Natürlich weiß auch Krämer, dass man diese Oper, deren triebhafter Titelheld schon auf der Besetzungsliste als "Neger" charakterisiert ist, nicht mehr eins zu eins umsetzen kann. (Ihn als Siebziger Jahre-Soulsänger mit Afrohaarschnitt und gigantischem Hemdkragen - Kostüme: Falk Bauer - zu zeigen, ist allerdings auch nicht mehr ganz zeitgemäß, wo ja die "Neger" heutzutage in Turnschuhen, weiten Hosen und T-Shirt ihre Arme im Rhythmus des Rap schlenkern.) Der Regisseur präsentiert das Schwarz-Sein ganz zeitgemäß als soziales Konstrukt und lässt sich Skovhus neben Ozawa sitzend am Ende abschminken - Standard in jeder Travestieshow, wo sich der Darsteller am Liebsten zu den Klängen von "My Way" seiner Maske entledigt.

Zeitgeist der 20er Jahre

Ein schönes Bild gelingt, wenn sich Max, zum Selbstmord bereit, vor seinem geliebten Gletscher an die erste Begegnung mit Anita erinnert: Die Eingangsszene wird riesenhaft auf die Bühne projiziert.
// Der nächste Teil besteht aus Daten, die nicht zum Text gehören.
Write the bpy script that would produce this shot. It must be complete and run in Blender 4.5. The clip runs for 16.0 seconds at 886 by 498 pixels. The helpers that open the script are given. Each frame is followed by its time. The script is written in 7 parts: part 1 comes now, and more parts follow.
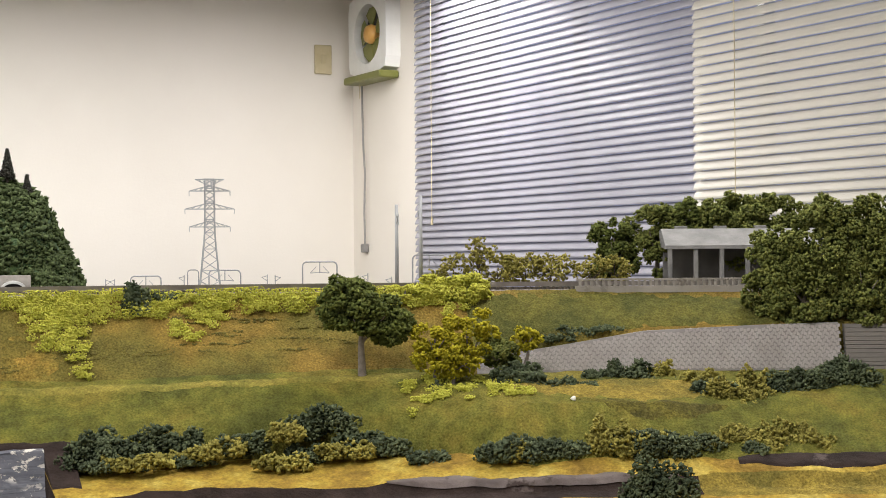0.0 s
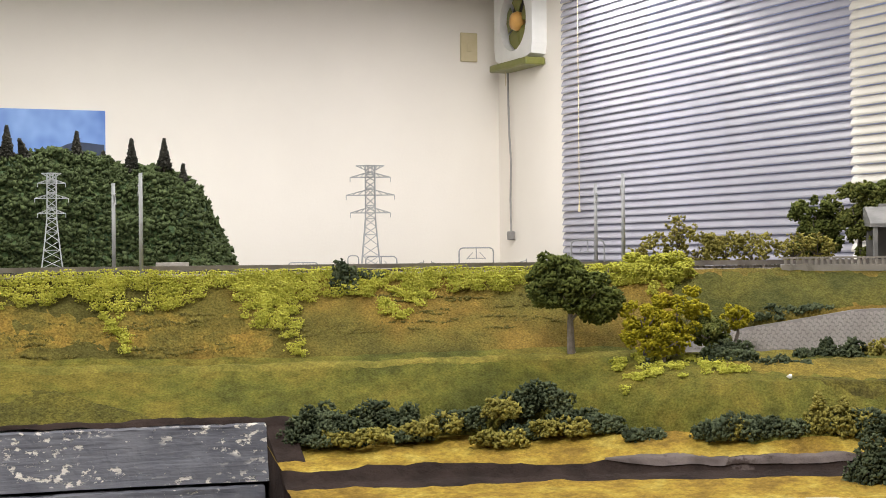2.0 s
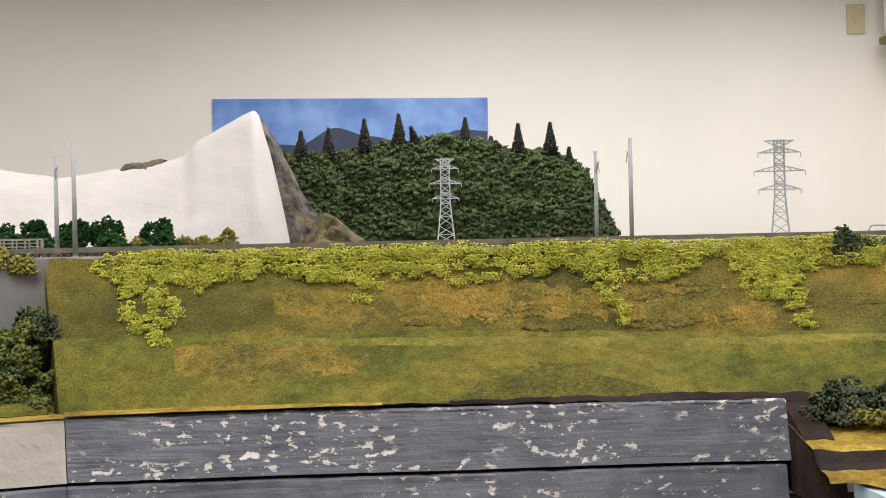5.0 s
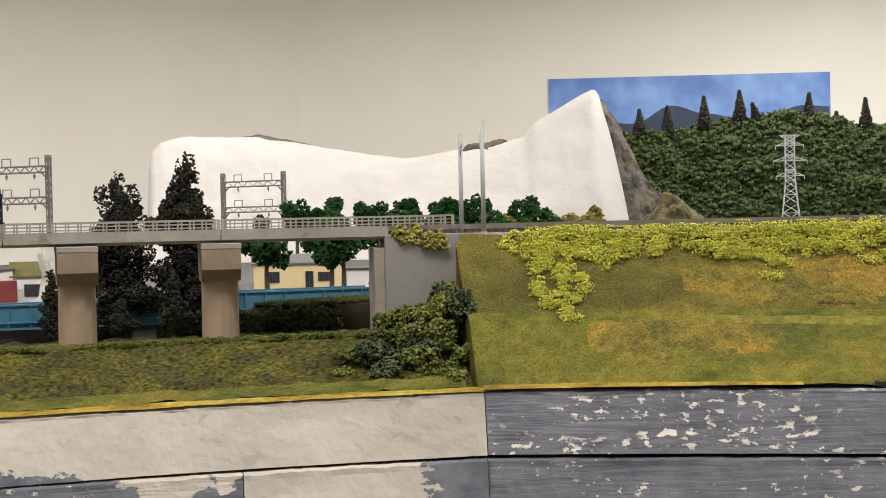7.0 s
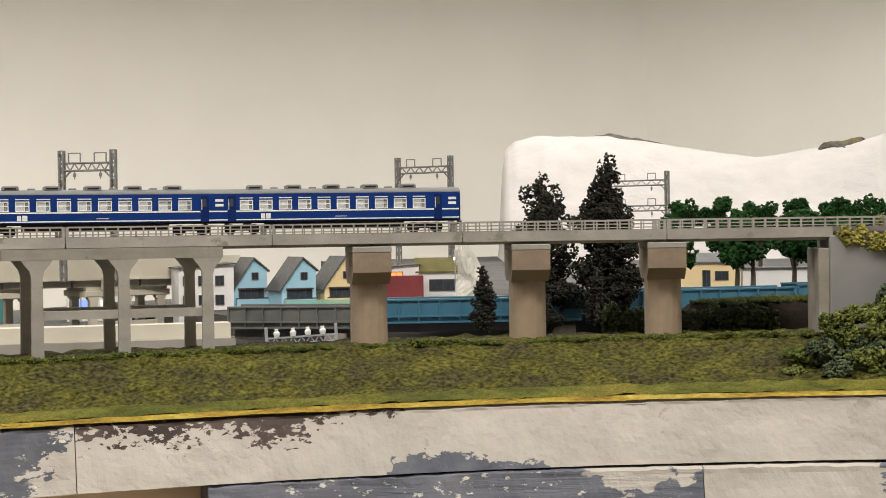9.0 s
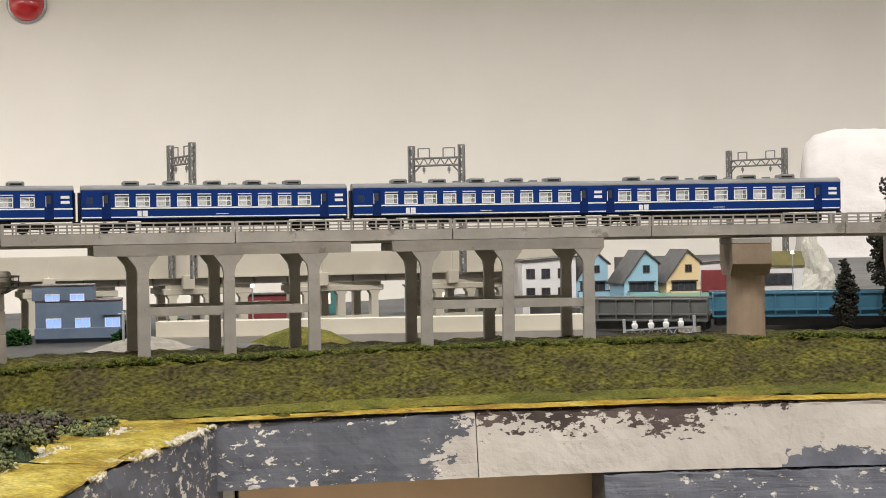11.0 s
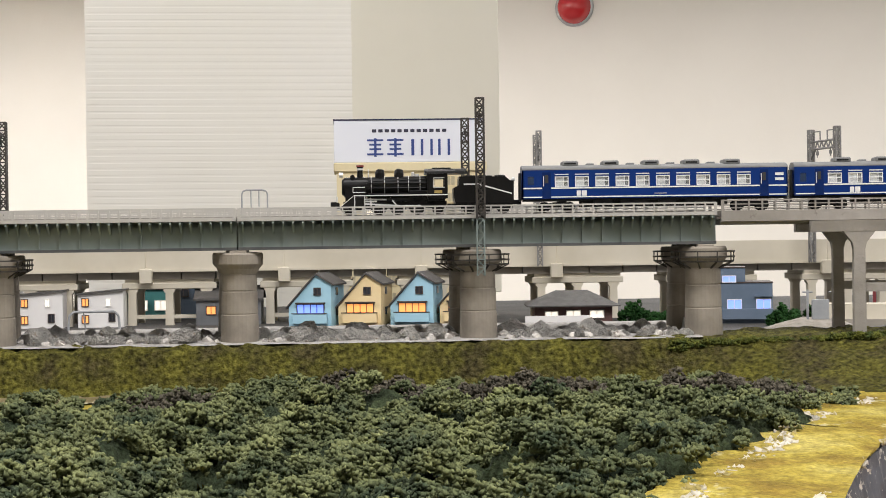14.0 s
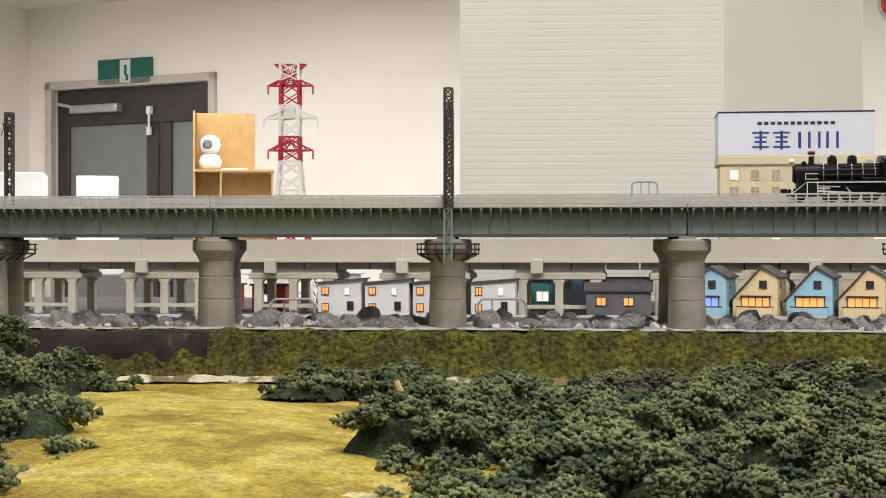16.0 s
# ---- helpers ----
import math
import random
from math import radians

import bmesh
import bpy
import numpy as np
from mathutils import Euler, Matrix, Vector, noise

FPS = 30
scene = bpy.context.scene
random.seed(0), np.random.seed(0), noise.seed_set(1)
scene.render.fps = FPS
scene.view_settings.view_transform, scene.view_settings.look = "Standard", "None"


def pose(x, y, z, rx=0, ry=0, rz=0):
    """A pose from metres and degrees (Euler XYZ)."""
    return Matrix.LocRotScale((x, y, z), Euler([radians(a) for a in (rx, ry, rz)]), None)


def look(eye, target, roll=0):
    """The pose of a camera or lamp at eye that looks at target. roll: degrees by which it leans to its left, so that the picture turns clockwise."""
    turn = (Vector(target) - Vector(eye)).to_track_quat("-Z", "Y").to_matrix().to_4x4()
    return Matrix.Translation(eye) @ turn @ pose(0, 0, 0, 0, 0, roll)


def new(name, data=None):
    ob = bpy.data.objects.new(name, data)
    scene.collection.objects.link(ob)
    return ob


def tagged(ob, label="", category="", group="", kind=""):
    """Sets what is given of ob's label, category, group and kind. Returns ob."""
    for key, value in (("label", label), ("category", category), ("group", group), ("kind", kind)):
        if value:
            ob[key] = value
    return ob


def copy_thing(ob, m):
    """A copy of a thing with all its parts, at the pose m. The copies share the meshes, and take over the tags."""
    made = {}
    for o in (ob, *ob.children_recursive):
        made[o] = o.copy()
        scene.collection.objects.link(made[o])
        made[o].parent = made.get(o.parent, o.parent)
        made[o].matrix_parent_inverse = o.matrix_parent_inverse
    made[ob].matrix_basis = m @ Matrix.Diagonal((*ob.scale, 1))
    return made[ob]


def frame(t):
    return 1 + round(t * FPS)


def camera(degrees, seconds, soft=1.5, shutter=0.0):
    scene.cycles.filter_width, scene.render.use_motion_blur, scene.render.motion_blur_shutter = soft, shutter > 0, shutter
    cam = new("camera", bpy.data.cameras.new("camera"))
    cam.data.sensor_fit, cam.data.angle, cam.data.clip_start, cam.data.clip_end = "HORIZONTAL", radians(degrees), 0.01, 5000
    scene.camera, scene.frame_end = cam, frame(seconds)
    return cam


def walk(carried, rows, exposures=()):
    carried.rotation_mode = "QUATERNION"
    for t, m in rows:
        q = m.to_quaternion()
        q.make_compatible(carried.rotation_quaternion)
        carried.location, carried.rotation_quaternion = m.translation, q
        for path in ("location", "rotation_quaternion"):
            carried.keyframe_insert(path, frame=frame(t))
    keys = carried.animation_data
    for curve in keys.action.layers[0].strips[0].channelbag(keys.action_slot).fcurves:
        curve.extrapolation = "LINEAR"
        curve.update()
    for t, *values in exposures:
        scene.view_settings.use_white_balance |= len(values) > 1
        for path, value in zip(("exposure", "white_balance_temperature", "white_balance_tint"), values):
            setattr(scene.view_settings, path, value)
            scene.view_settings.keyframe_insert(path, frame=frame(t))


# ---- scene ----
import collections
cam = camera(32.12, 16.0, soft=0.95)

PATH = [
    (0, look((0.1946, -1.0246, 1.1097), (1.1617, -0.7706, 1.1176), -0.39)),
    (0.5, look((0.1910, -1.0184, 1.1098), (1.1547, -0.7512, 1.1157), -0.44)),
    (1, look((0.1898, -1.0065, 1.1026), (1.1477, -0.7195, 1.1055), -0.52)),
    (1.5, look((0.1924, -0.9953, 1.1010), (1.1428, -0.6843, 1.1027), -0.52)),
    (2, look((0.1822, -0.9831, 1.1033), (1.1232, -0.6446, 1.1047), -0.52)),
    (2.5, look((0.1754, -0.9713, 1.1012), (1.1050, -0.6028, 1.1028), -0.45)),
    (3, look((0.1704, -0.9575, 1.0959), (1.0869, -0.5574, 1.0977), -0.44)),
    (5.5, look((0.1891, -0.8807, 1.0940), (0.9972, -0.2918, 1.0872), -1.34)),
    (6, look((0.1815, -0.8716, 1.0947), (0.9577, -0.2411, 1.0853), -1.31)),
    (6.5, look((0.1747, -0.8640, 1.0931), (0.9166, -0.1936, 1.0816), -1.31)),
    (7, look((0.1641, -0.8539, 1.0928), (0.8681, -0.1439, 1.0799), -1.30)),
    (7.5, look((0.1540, -0.8441, 1.0898), (0.8182, -0.0967, 1.0768), -1.18)),
    (8, look((0.1354, -0.8337, 1.0901), (0.7556, -0.0494, 1.0782), -1.20)),
    (8.5, look((0.1154, -0.8346, 1.0947), (0.6928, -0.0183, 1.0835), -1.03)),
    (11, look((0.0479, -0.8111, 1.0922), (0.4285, 0.1136, 1.0828), -0.88)),
    (11.5, look((0.0272, -0.8108, 1.0917), (0.3579, 0.1329, 1.0790), -1.11)),
    (12, look((0.0155, -0.8083, 1.0887), (0.2978, 0.1509, 1.0744), -1.00)),
    (12.5, look((0.0019, -0.8061, 1.0884), (0.2304, 0.1673, 1.0737), -1.04)),
    (13, look((-0.0184, -0.8034, 1.0881), (0.1525, 0.1818, 1.0754), -1.06)),
    (13.5, look((-0.0362, -0.8018, 1.0860), (0.0801, 0.1914, 1.0765), -1.00)),
    (14, look((-0.0541, -0.8019, 1.0814), (0.0050, 0.1963, 1.0763), -0.78)),
    (14.5, look((-0.0693, -0.8030, 1.0825), (-0.0603, 0.1970, 1.0784), -0.52)),
    (15, look((-0.0987, -0.8047, 1.0782), (-0.1353, 0.1946, 1.0752), -0.26)),
    (15.5, look((-0.1194, -0.8044, 1.0742), (-0.2009, 0.1922, 1.0714), -0.11)),
    (16, look((-0.1364, -0.8029, 1.0735), (-0.2639, 0.1889, 1.0712), -0.02)),
]
walk(cam, PATH, [(0, 0.0, 6400, 10), (3, -0.03, 6380, 10), (5.5, -0.05, 6330, 10), (6.5, 0.0, 6350, 10), (7.5, -0.02, 6740, 6), (8.5, -0.02, 6650, 7), (11, 0.0, 6400, 9), (12, 0.02, 6430, 10), (14, 0.05, 6300, 10), (16, -0.04, 6300, 10)])

# The railway line: arc length s (growing to the right), offset n (away from the camera side) and height z.
BEND_AT = [-0.6, -0.3, 0.0, 0.3, 0.6, 0.9, 1.2, 1.5, 1.8, 2.1, 2.4, 2.7, 3.0]
BEND = [-0.050, -0.118, -0.266, -0.820, -1.104, -0.439, -0.900, -0.750, -0.750, -0.750, -0.750, -0.750, -0.750]
_step = 0.004
_s = np.arange(-1.6, 2.4, _step)
_kap = np.interp(_s, BEND_AT, BEND)
_head = np.cumsum(_kap) * _step
_o = int(np.argmin(abs(_s)))
_head = _head - _head[_o] + (-0.02565)
_px = np.cumsum(np.cos(_head)) * _step
_py = np.cumsum(np.sin(_head)) * _step
_px, _py = _px - _px[_o], _py - _py[_o] + 0.011
# the line is a little shorter between the frames and the round piers
VX, VY = 0.0127, -0.0047
_w = np.clip((0.52 - _s) / 0.07, 0, 1)
_px, _py = _px + VX * _w, _py + VY * _w


def line(s):
    """Place and heading of the track's middle at arc length s."""
    return float(np.interp(s, _s, _px)), float(np.interp(s, _s, _py)), float(np.interp(s, _s, _head))


def at(s, n, z):
    x, y, a = line(s)
    return Vector((x - math.sin(a) * n, y + math.cos(a) * n, z))


def along(s, n=0.0, z=0.0, turn=0.0):
    """Pose of a thing that stands beside the line, its x axis along it."""
    x, y, a = line(s)
    p = at(s, n, z)
    return Matrix.Translation(p) @ Matrix.Rotation(a + radians(turn), 4, "Z")

# ---- light ----
world = bpy.data.worlds.new("room_air")
scene.world = world
world.use_nodes = True
world.node_tree.nodes["Background"].inputs[0].default_value = (0.9, 0.93, 1.0, 1)
world.node_tree.nodes["Background"].inputs[1].default_value = 0.25
scene.view_settings.exposure = 0.0
CEIL, FLOOR = 2.26, -0.2


def ceiling_lamp(x, y, turn, power):
    """A long fluorescent fitting: housing, diffuser and its light."""
    lamp = bpy.data.lights.new("tube_light", "AREA")
    lamp.shape, lamp.size, lamp.size_y, lamp.energy, lamp.color = "RECTANGLE", 1.2, 0.26, power, (1.0, 0.962, 0.928)
    ob = new("tube_light", lamp)
    ob.matrix_world = pose(x, y, CEIL - 0.075, 0, 0, turn)
    return ob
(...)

Dass die Einfahrt des Schnellzuges, unter dessen Räder die Kultur der alten Welt am Ende gerät, auch nur eine Projektion ist, mag eine technisch interessante Lösung und ein starkes filmhistorisches Zitat sein - mit einem auf den Zuschauer zurasenden Zug erschreckten die Brüder Lumière das Publikum ihrer allerersten Filmvorführung -, das starke Finale droht dadurch allerdings im Nebulosen verloren zu gehen.

Auf das Aufkeimen des politischen Autoritarismus in den zwanziger Jahren verweist Krämer dezent mit den Horden uniformierter Polizisten, die am Ende überall nach der gestohlenen Geige suchen. Die Hakenkreuze und SA-Uniformen blieben zum Glück im Fundus liegen. Dies ist auch der einzige Vorwurf, den man Krenek und "Jonny spielt auf" machen kann: Trotz vollen Schöpfens aus der Gegenwart nicht die leiseste Vorahnung der kommenden Schrecken zu artikulieren. "Wenn jemand behauptet hätte, dass in weniger als zehn Jahren der deutsche Liberalismus und das Judentum in Konzentrationslagern zu Tode geprügelt werden würde, hätte man ihn in ein Irrenhaus gesperrt", gab Krenek die Stimmung im Jahr der "Jonny"-Uraufführung wieder. Wie Künstler doch irren können.